6. The respondents in their reply stated that the arbitration agreement between the parties provided that all the disputes between the parties were to be decided by the named arbitrator. The petitioners could not have raised the dispute before the Court and the disputes between the parties be referred to the named arbitrator. However, allegation of the petitioners that the respondent had not fulfilled its obligations under the MoU were denied rather counter allegations were made that the petitioners had not disclosed true facts to the respondents at the time of entering into MoU and many liabilities of the company for the period prior to 31st March 2007 were not disclosed and the same were much more than the recoveries to be made by the company. The balance sheet and profit and loss account of the company did not reflect true picture and many facts were concealed. The respondents started receiving claims against the company in bulk. The respondents placed on record a letter written by HP State Electricity Board (HSEB) asking for deposit OMP-74/2009 Pooja Gambhir & Ors. v. Mr. Praveen Jain & Ors. Page 4 Of 7 of Rs.212.75 lac in view of the earlier letter of HP State Electricity dated 25th April 2006. He referred to another letter of HP State Electricity Board enhancing its liability to Rs.436.08 lac. He also stated that the company had received a notice from the creditors for payment. One notice was on behalf of Jolly Industries whereby a payment of Rs.3,37,633/- was demanded. Another notice was on behalf of Skipper Electricals for payment of Rs.13, 31,327/-, because of dishonor of the two cheques dated 1st December 2006 and 4th January 2007. The third letter was from Hotel Grand raising a demand of Rs.24,873/- and one letter was from M/s Aggarwal Traders asking for Rs.2,51,204/-, another was from Jaipur Transport Company asking for balance payment of Rs.40,860/- and another from Rajasthan Road Pvt. Ltd. asking for payment of Rs.2,05,000/-. These demands which started flowing to the company were much in excess of the debts as reflected in the balance sheet, with the result that the company could not pay the agreed amount to the petitioners since the amount as agreed in MoU was on the understanding that the balance sheet filed by the petitioners with the Registrar of Companies reflected true picture.

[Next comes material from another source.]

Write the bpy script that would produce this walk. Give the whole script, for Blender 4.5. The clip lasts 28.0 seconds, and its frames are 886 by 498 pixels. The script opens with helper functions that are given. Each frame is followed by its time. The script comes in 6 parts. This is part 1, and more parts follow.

7. The counsel for the petitioners argued that the documents and letters received by the respondents were only in respect of those creditors who figure in the balance sheet of company. Even if all these creditors are taken into account, the amount received by the respondents from the debtors was in excess of the credits and, therefore, no amount was payable by petitioners. Regarding HSEB demand, it is submitted that vide letter dated 6th April 2009, HSEB has withdrawn the demand raised and, therefore, no such demand was there from HSEB. The copy of letter dated 6th April 2009 has been placed on record.
OMP-74/2009 Pooja Gambhir & Ors. v. Mr. Praveen Jain & Ors. Page 5 Of 7
8. I have perused the letter of HSEB dated 6th April 2009. This letter shows that HSEB has not given up the earlier demands but has only postponed the demand. The letter clearly states that fresh demand was under preparation and shall be intimated to the respondent company.
9. The MoU in this case was entered into in September 2008. The respondent thereafter had started running the company and the petitioners and respondents are at the initial stage of the MoU. Irrespective of letters of demand received, it is not difficult to assess as to what amount was due and payable by respondents to the petitioners after taking into account the demands raised upon the company. The properties of the petitioners are mortgaged with the bank for granting loan to the company and the respondents are running and managing this company, I consider that the respondents should have got the security of the petitioners substituted by providing security from their own resources with the bank, in view of their taking over the loan liability and giving an assurance in MoU that they shall substitute the security. Petitioners have a prima facie case and balance of convenience is also lying in their favour.
10. So long as the respondents do not substitute the security furnished by the petitioners to Vijaya Bank and settle the accounts of petitioners, respondents are restrained from selling or disposing of their properties bearing No.B-317, Saraswati Vihar, Pitam Pura, Delhi and immovable properties situated at D-8 & Swarn Park, Mundka, each measuring 1,000 sq. yds. Respondents are also restrained from selling machinery, equipments, plant and immovable assets of the Company T.I. Steels Pvt. Ltd. OMP-74/2009 Pooja Gambhir & Ors. v. Mr. Praveen Jain & Ors. Page 6 Of 7
11. In my view, it would be appropriate that the parties approach the named arbitrator immediately to get their disputes resolved. Although this petition was made by the petitioners in February 2009 but no steps seems to be taken by the petitioners of invoking arbitration clause. The petitioners are directed to invoke the arbitration clause and refer the matter to the Arbitrator within 15 days from today. In case the arbitration clause is not invoked within 15 days from today, this injunction granted against the respondents shall come to an end.
12. In above terms, the petition stands disposed of.